Corporate Governance and Expected Stock Returns: Evidence from Germany

Authors


  • We thank Deutsche Börse AG, especially Rainer Riess and Georg Schattney, for valuable discussions and support in distributing the questionnaire. We thank Stefan Beiner, Tom Berglund, Wolfgang Bessler, Bernard Black, Dusan Isakov, David Raifer, Markus Schmid, Claudia B. Wöhle, the participants of the Midwest Finance Association Meeting 2003 in St. Louis, the European Financial Management Association Meeting (EFMA) 2003 in Helsinki, the Swiss Society for Financial Markets Research Meeting 2003 in Zurich, the German Finance Association Meeting 2003 in Mainz and seminar participants at the University of Geneva and the University of Illinois at Urbana-Champaign for valuable comments.
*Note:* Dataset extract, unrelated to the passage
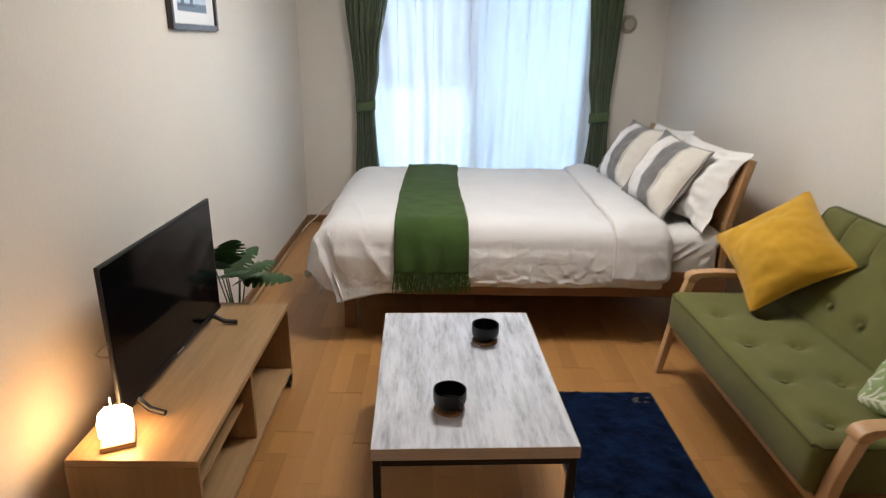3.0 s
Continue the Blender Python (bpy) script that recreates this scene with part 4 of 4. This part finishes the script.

Financial support from the National Center of Competence in Research ‘Financial Valuation and Risk Management’(NCCR FINRISK) is gratefully acknowledged. The NCCR FINRISK is a research program supported by the Swiss National Science Foundation.

Abstract

Recent empirical work shows evidence for higher valuation of firms in countries with a better legal environment. We investigate whether differences in the quality of firm-level corporate governance also help to explain firm performance in a cross-section of companies within a single jurisdiction. Constructing a broad corporate governance rating (CGR) for German public firms, we document a positive relationship between governance practices and firm valuation. There is also evidence that expected stock returns are negatively correlated with firm-level corporate governance, if dividend yields are used as proxies for the cost of capital. An investment strategy that bought high-CGR firms and shorted low-CGR firms earned abnormal returns of around 12% on an annual basis during the sample period.